En quittant le Parti travailliste pour fonder sa propre formation, le ministre israélien de la Défense Ehoud Barak a infligé un coup sévère à la gauche israélienne. Début de la fin pour un parti politique historique ? Entretien.
Le ministre israélien de la Défense Ehoud Barak a claqué la porte du Parti travailliste, ce lundi, en compagnie de quatre députés de la formation de gauche afin de pouvoir conserver son maroquin dans le gouvernement de coalition très marquée à droite de Benjamin Netanyahou. La manœuvre semble destinée à devancer les instances dirigeantes du parti qui menacent de quitter le gouvernement faute de progrès dans les négociations de paix avec les Palestiniens.
L’ancien Premier ministre a annoncé la création d'un nouveau parti "centriste, sioniste et démocratique", le parti de l'Indépendance. Déjà en grande difficultés (avec 13 sièges de députés obtenus au dernier scrutin en 2009, il s'agit du plus mauvais score de l'histoire des travaillistes), la défection d’Ehoud Barak affaiblit un peu plus encore les travaillistes. Comment ce parti, intimement lié à l’histoire d’Israël, en est arrivé là ? et pourra-t-il se relever ?
Jacques Huntziger, ancien ambassadeur de France en Israël de 2000 à 2004, et auteur de l’essai "Il était une fois la Méditerranée", publié chez CNRS Editions, répond aux questions de France24.com.

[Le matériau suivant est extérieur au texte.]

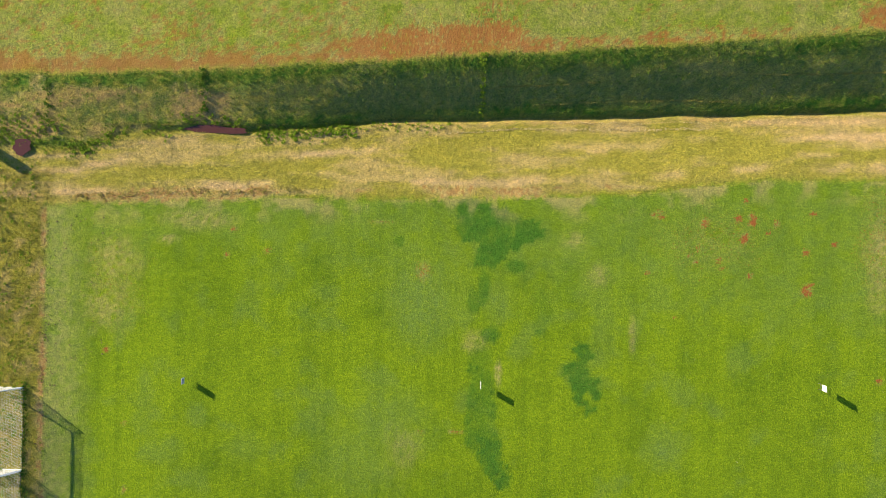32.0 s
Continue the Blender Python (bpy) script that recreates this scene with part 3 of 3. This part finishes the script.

France 24 : Le départ fracassant du ministre de la Défense Ehoud Barak a fragilisé un peu plus un Parti travailliste qui était depuis les dernières élections en perte de vitesse. Comment expliquez-vous la mauvaise passe que traversent les travaillistes, si influents par le passé ?
Jacques Huntziger : Ehoud Barak a abandonné un Parti travailliste qui a trop vécu sur son passé. Le parti est en grande difficulté depuis la deuxième Intifada de l’an 2000. Plusieurs facteurs expliquent ce déclin structurel et non pas conjoncturel. D’une part, les travaillistes n’ont pas tenu compte de l’évolution de la société israélienne depuis les années 1970. En affichant une posture très bourgeoise voire méprisante à l’égard des juifs séfarades et de la communauté russophone, il s’est coupé d’une partie de la société et par conséquent de la réalité de l’État hébreu.

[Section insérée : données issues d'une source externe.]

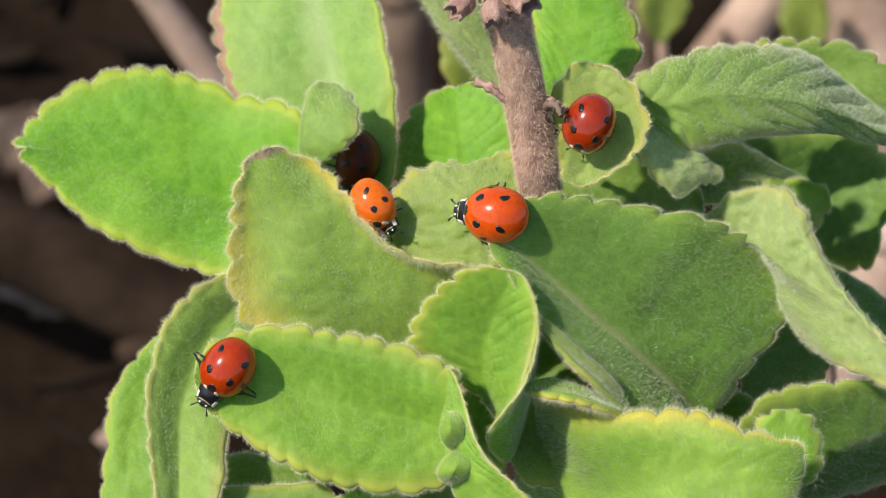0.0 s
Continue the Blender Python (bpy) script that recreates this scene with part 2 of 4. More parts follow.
def hairs(name, roots, normals, lengths, mat, parent, width=0.028, spread=0.45, seed=1, lean=(0, 0, 0)):
    """Fine hairs, each one slim tapering blade."""
    rng = np.random.default_rng(seed)
    n = len(roots)
    roots, normals = np.asarray(roots), np.asarray(normals)
    way = normals + np.array(lean) + rng.normal(0, spread, (n, 3))
    way /= np.linalg.norm(way, axis=1)[:, None]
    side = np.cross(way, rng.normal(0, 1, (n, 3)))
    side /= np.linalg.norm(side, axis=1)[:, None] + 1e-9
    w = width * 0.0005
    v = np.empty((n, 3, 3), np.float32)
    v[:, 0], v[:, 1] = roots - side * w, roots + side * w
    v[:, 2] = roots + way * np.asarray(lengths)[:, None]
    me = bpy.data.meshes.new(name)
    me.vertices.add(3 * n)
    me.vertices.foreach_set("co", v.ravel())
    me.loops.add(3 * n)
    me.loops.foreach_set("vertex_index", np.arange(3 * n, dtype=np.int32))
    me.polygons.add(n)
    me.polygons.foreach_set("loop_start", np.arange(0, 3 * n, 3, dtype=np.int32))
    me.update(calc_edges=True)
    me.materials.append(mat)
    ob = new(name, me)
    ob.parent = parent
    tagged(ob, kind="stuff")
    return ob


plant = tagged(new("leafy_shoot"), "felted green shrub shoot with scalloped leaves on a brown stem", "plant")
LEAF_SEED = [10]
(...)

D’autre part, le parti souffre d’un manque de stratégie politique et de l’absence d’un nouveau leader charismatique. Les jeunes cadres travaillistes tardent à éclore. Et pour cause, les dirigeants qui se sont succédés à la tête du parti ne se sont pas occupés de son avenir. Enfin, il n’a pas su concilier la prise en compte du besoin de sécurité des Israéliens avec la nécessité de poursuivre le processus de paix avec les Palestiniens.
France 24 : Pas de leader, pas beaucoup d’élus, et des sondages défavorables. La gauche israélienne peut-elle rebondir ?

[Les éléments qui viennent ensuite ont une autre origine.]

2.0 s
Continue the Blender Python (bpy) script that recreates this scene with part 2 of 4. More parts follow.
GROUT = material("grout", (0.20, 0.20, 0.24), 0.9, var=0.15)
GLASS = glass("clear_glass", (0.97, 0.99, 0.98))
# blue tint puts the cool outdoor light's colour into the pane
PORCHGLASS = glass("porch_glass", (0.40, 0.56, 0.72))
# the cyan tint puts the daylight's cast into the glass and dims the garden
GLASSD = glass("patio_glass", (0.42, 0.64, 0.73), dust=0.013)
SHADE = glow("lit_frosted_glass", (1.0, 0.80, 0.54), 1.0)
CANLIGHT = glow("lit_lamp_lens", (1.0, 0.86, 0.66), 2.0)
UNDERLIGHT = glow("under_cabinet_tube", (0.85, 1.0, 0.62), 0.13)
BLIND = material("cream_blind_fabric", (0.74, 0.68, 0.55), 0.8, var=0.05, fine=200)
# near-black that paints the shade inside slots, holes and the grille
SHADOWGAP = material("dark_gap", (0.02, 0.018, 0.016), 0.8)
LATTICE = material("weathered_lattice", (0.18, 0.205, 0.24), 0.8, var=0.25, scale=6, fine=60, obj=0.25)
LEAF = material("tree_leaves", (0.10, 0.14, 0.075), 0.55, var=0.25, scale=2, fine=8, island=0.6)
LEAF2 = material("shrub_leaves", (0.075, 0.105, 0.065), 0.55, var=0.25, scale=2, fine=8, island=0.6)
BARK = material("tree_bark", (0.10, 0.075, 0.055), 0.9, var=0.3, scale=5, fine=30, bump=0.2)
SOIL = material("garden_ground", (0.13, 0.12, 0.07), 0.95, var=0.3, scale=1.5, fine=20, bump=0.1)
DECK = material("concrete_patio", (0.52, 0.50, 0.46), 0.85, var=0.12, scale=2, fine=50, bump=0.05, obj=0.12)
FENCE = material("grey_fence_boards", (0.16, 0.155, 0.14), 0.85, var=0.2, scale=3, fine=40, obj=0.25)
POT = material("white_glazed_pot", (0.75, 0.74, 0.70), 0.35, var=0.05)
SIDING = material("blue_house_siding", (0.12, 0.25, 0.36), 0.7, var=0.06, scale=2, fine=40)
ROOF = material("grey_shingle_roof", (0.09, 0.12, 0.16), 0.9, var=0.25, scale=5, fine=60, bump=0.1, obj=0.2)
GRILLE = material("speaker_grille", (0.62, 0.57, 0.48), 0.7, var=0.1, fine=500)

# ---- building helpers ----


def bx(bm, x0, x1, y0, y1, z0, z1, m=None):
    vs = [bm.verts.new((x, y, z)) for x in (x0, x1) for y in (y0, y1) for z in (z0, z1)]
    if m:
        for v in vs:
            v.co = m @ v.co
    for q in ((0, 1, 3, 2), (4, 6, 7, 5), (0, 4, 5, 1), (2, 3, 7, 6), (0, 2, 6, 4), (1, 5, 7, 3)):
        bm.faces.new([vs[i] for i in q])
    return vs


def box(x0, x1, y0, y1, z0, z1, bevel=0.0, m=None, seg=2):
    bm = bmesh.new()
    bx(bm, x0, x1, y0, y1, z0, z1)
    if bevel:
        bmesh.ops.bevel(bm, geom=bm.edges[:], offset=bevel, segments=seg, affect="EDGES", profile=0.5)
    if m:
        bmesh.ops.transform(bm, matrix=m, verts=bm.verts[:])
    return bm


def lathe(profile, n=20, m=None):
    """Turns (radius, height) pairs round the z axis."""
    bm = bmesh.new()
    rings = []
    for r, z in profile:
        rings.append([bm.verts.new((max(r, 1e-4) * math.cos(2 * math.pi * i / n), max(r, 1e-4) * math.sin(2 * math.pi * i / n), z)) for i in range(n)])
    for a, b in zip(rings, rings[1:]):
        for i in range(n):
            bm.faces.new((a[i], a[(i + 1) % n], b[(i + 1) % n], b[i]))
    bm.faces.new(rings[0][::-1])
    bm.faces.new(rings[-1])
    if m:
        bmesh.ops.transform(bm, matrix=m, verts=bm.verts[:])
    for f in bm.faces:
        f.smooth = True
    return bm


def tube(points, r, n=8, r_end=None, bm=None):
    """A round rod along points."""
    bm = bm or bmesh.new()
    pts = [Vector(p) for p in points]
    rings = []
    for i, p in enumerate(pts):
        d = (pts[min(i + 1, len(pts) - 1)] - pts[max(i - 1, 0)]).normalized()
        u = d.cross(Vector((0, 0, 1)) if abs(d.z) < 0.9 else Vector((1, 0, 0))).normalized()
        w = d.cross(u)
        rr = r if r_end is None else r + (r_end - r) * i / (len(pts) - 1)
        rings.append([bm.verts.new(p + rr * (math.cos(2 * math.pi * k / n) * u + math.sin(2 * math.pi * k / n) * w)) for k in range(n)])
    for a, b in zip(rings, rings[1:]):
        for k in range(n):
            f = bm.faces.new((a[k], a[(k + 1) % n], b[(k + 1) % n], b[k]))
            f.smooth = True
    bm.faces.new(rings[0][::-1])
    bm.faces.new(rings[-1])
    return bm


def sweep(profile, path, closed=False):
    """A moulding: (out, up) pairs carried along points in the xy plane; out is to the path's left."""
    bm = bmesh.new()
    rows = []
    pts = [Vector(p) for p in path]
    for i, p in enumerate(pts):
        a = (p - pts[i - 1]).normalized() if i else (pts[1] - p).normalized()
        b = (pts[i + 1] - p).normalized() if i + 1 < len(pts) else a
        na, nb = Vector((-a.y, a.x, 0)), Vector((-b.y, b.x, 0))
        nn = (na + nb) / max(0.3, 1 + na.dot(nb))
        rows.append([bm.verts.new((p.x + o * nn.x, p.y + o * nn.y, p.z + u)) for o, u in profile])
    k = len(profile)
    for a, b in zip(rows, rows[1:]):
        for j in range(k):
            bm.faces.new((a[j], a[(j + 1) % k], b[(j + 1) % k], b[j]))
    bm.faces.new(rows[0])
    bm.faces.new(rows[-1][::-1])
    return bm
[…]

J.H. : Cela va être difficile car il va falloir du temps pour que la gauche israélienne se réaffirme. L’opinion publique ne fait plus confiance aux travaillistes pour diriger le pays, comme le prouvent leurs échecs électoraux successifs. Ce alors qu’il existe depuis toujours une opinion publique de gauche qui soutient le processus de paix. Le départ d’Ehoud Barak illustre ce déclin, puisque l’ancien Premier ministre est parti dans le but de conserver son poste et continuer à peser sur les décisions du gouvernement en place.
France 24 : L’affaiblissement de la gauche israélienne enterre-t-il un peu plus le processus de paix et ceux qui le soutiennent ?
J.H. : Le processus de paix était déjà bloqué bien avant le départ de Barak. De plus, ce dernier a démontré qu’il pouvait lui aussi être dans le camp des faucons lors de l’offensive contre Gaza en 2008, qu’il a appuyée ardemment. Aujourd’hui, le camp de la paix n’est plus seulement à gauche, mais au centre. Kadima, le parti lancé par Ariel Sharon et désormais dirigé par Tzipi Livni, est le chef de file d’une alternative politique. D’ailleurs, cette dernière avait remporté la majorité des voix lors des dernières législatives. C’est ce parti qui, allié avec les travaillistes, peut proposer une voie nouvelle capable de convaincre les électeurs de gauche et reconquérir le pouvoir.